Tuesday, October 20, 2009
Arden poops and then he scrapes away at the grass or gravel just afterwards. I imagine that he does this because of some type of adaptation - a desire to cover up his excrement -- the smell I imagine. I read that dominant dogs and cats do not do this, they want their shit to smell. Advertising, you know.
But Arden is very dominant and every cat I've ever known does this, no matter their supposed rank, and Arden pees like a banshee on everything to mark his territory, so I don't buy it. But no matter, he does this. I can't make him stop it. He is never anywhere near his droppings. He's always two feet away, happily throwing dirt or grass into the air.
It makes me laugh because I know that he doesn't know why he does this. It just feels right. I often wonder how many behaviors I have that are just like that behavior - divorced from necessity by time or culture or what have you, divorced even from exigency, because it's done no where near the act that precedes it - the act that prompted it - the act that instigated it! And all of it unknown to myself.

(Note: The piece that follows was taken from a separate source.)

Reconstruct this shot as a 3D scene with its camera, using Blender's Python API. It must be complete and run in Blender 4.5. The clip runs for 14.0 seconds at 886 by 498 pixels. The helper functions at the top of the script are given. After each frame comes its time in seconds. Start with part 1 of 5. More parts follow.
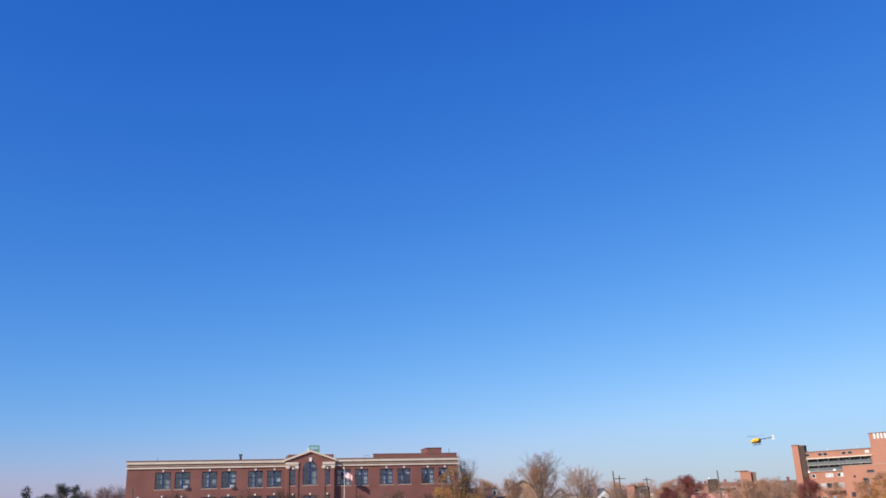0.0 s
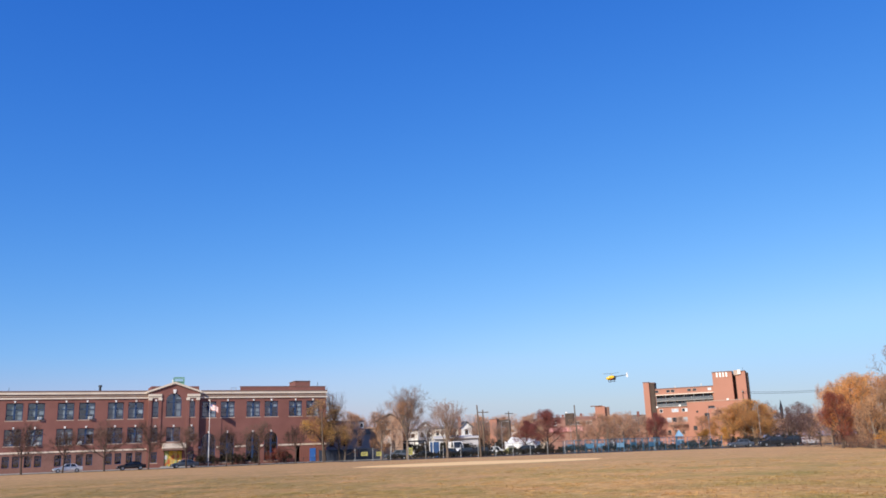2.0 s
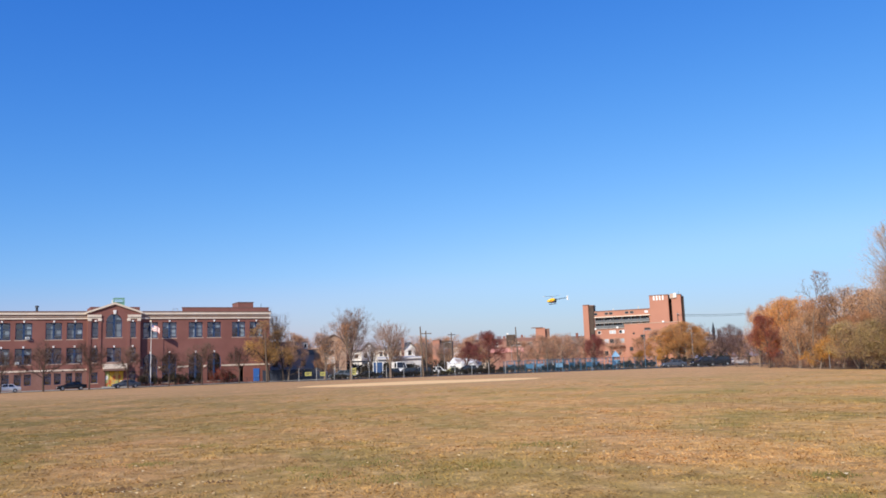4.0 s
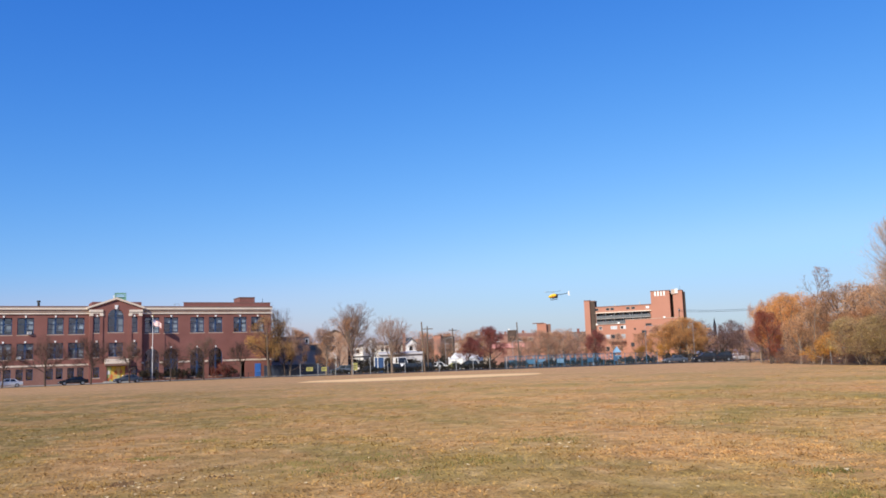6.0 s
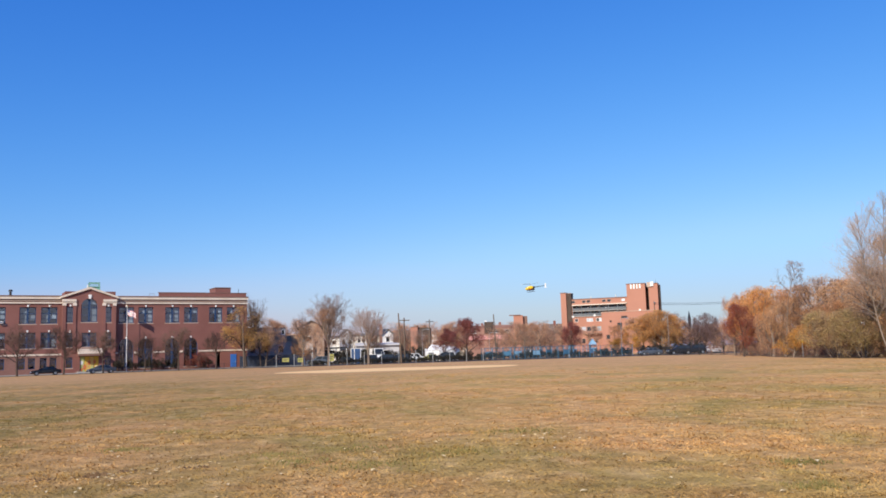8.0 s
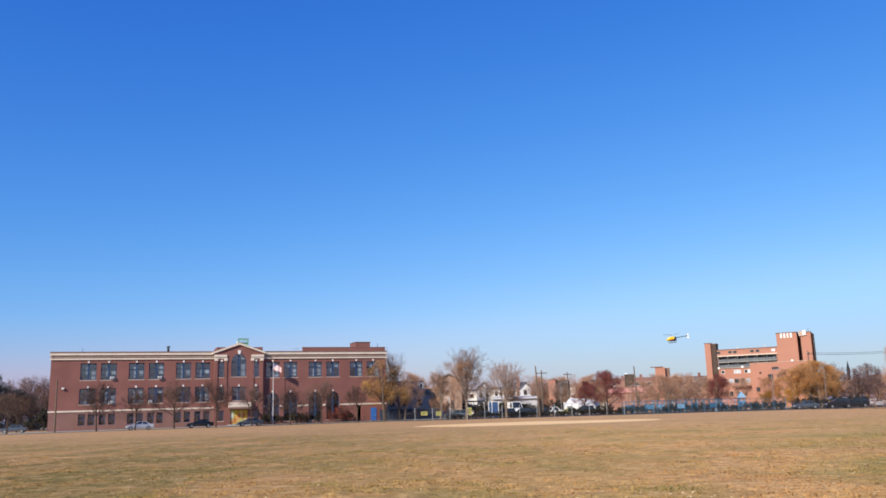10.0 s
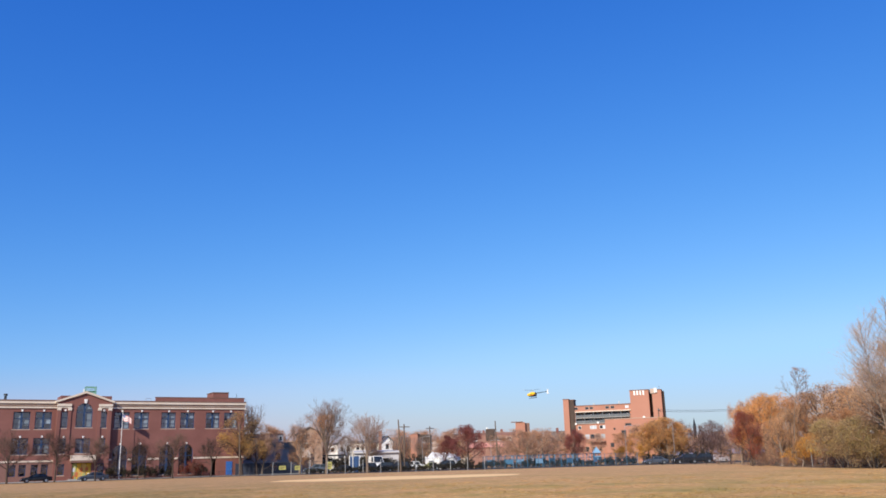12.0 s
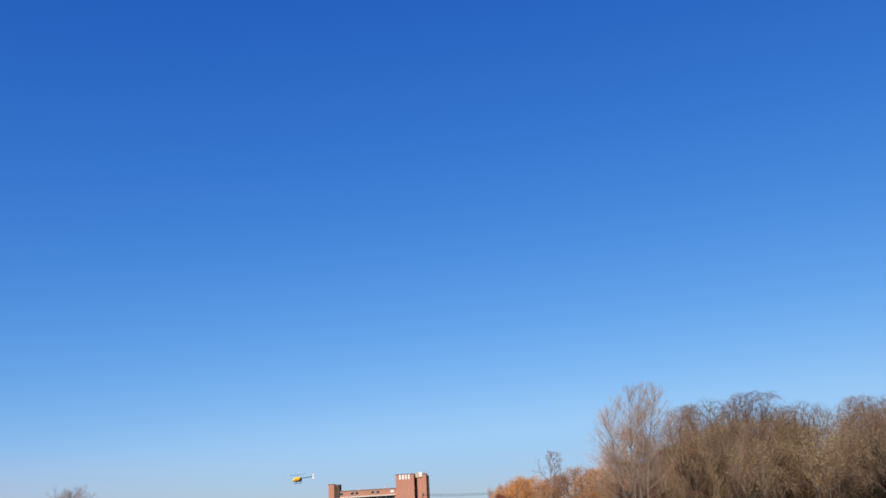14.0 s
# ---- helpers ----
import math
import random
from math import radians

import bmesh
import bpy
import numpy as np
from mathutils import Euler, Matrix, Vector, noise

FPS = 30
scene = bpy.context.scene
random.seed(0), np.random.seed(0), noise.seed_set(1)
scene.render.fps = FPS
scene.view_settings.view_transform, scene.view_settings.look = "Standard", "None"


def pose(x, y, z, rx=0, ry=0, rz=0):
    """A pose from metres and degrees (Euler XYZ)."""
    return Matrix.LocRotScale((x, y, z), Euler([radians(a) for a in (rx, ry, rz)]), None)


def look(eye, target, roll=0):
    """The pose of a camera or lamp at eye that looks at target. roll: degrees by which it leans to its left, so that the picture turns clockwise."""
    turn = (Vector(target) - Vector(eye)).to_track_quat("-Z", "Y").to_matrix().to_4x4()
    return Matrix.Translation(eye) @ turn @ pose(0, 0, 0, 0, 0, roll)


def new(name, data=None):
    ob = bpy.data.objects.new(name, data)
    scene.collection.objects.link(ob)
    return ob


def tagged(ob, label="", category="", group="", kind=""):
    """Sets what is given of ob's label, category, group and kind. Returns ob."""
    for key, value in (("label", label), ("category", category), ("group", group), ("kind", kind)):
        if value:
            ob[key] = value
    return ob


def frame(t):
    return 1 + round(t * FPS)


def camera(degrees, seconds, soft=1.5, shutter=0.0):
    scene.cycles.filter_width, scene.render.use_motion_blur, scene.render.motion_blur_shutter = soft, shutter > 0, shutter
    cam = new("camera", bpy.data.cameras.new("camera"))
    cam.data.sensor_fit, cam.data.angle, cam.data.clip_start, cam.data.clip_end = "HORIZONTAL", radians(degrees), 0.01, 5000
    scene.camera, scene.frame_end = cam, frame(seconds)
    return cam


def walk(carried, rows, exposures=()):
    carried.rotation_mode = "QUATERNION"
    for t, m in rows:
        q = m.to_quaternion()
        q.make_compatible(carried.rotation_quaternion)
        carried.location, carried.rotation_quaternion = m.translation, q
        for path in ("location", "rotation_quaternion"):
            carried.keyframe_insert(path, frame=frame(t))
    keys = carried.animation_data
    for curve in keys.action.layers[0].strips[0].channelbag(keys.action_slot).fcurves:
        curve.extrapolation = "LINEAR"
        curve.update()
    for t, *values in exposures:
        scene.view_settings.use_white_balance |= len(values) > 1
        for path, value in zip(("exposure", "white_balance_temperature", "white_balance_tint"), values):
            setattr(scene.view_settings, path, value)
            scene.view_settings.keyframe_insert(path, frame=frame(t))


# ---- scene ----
cam = camera(55.3, 14.0, soft=1.7)
EYE = (0.0, 0.0, 1.7)


def aim(yaw, pitch, roll):
    return (Matrix.Translation(EYE) @ pose(0, 0, 0, 0, 0, yaw) @ pose(0, 0, 0, pitch, 0, 0)
            @ pose(0, 0, 0, 0, roll, 0) @ pose(0, 0, 0, 90, 0, 0))


PATH = [
    (0.0, aim(7.86, 17.87, 2.05)),
    (0.5, aim(5.60, 15.21, 2.01)),
    (1.0, aim(3.60, 14.06, 1.99)),
    (1.5, aim(0.92, 14.14, 2.09)),
    (2.0, aim(-0.73, 13.27, 2.06)),
    (2.5, aim(-1.61, 11.57, 1.94)),
    (3.0, aim(-3.60, 9.67, 2.19)),
    (3.5, aim(-4.41, 8.26, 2.09)),
    (5.8, aim(-3.92, 7.61, 1.99)),
    (6.0, aim(-4.24, 7.61, 1.99)),
    (6.5, aim(-4.68, 7.49, 2.10)),
    (7.0, aim(-5.02, 7.59, 2.31)),
    (7.5, aim(-5.40, 7.37, 2.33)),
    (8.0, aim(-5.76, 6.99, 1.76)),
    (8.5, aim(-3.22, 6.63, 1.66)),
    (9.0, aim(0.00, 6.54, 1.75)),
    (9.2, aim(1.24, 7.79, 1.89)),
    (10.25, aim(3.40, 11.00, 1.70)),
    (11.3, aim(-0.25, 12.89, 1.51)),
    (11.5, aim(-1.60, 13.48, 1.41)),
    (12.0, aim(-5.89, 14.06, 1.57)),
    (12.5, aim(-10.31, 12.79, 1.84)),
    (13.0, aim(-14.12, 13.54, 2.36)),
    (13.3, aim(-16.80, 15.22, 2.90)),
    (13.5, aim(-18.51, 17.00, 3.28)),
    (13.6, aim(-19.20, 17.93, 3.30)),
    (13.8, aim(-20.24, 19.08, 3.30)),
    (14.0, aim(-21.88, 18.90, 3.25)),
]
walk(cam, PATH, [(0.0, 0.26), (0.5, 0.33), (2.0, 0.33), (9.2, 0.34), (11.5, 0.34), (12.5, 0.28), (13.0, 0.17), (14.0, 0.08)])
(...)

I truly wish there were a God, simply for all the giggles that are left un-giggled, because there is no supreme all-seeing-one to witness them.
The bottom line is, I have to stand away from Arden as I pick up his poop to make sure I am not hit with a head-full of dirt or grass even though he is always well away from the scene of the crime.
This morning I was filled with a joy about the autumn here. It feels trite to say that fall is my favorite season. I have ached for fall like for a long lost lover. It's not the same visiting places where the leaves turn either. For me, it's the day to day watching the change. The trees that have one or two days of brilliance before they're gone. I love the familiarity of it, the astonishment at the changes which are small, but then surprise me with a shock of red.
In any case, I took my camera along this morning to take some snapshots of trees and paths that I like. Above is one that came out almost right. The truth is I can't capture it. The pictures I took at the water - at Lake Michigan, the end of my daily walk, look horrible. The water simply washes out the colors and I am not an experienced enough photographer to learn how to do it properly. And I guess too distracted to learn better, at least for now.
In any case, Arden relieved himself and I had to put the cap back on the camera before I fished around for a poop-bag. While this was happening I absentmindedly pulled Arden back towards his recent donation to the ground. You can probably see where this is heading. This is heading to Arden projecting a substantial amount of grotesque gooey crap all over my legs, all over my shoes and all over the bottom of my coat, narrowly missing the camera itself. You see? You take a moment to try to capture the beauty and you're dealt a shitty punishment for the arrogance.
The sin of pride, I think.
Penance: I'm doing laundry today too.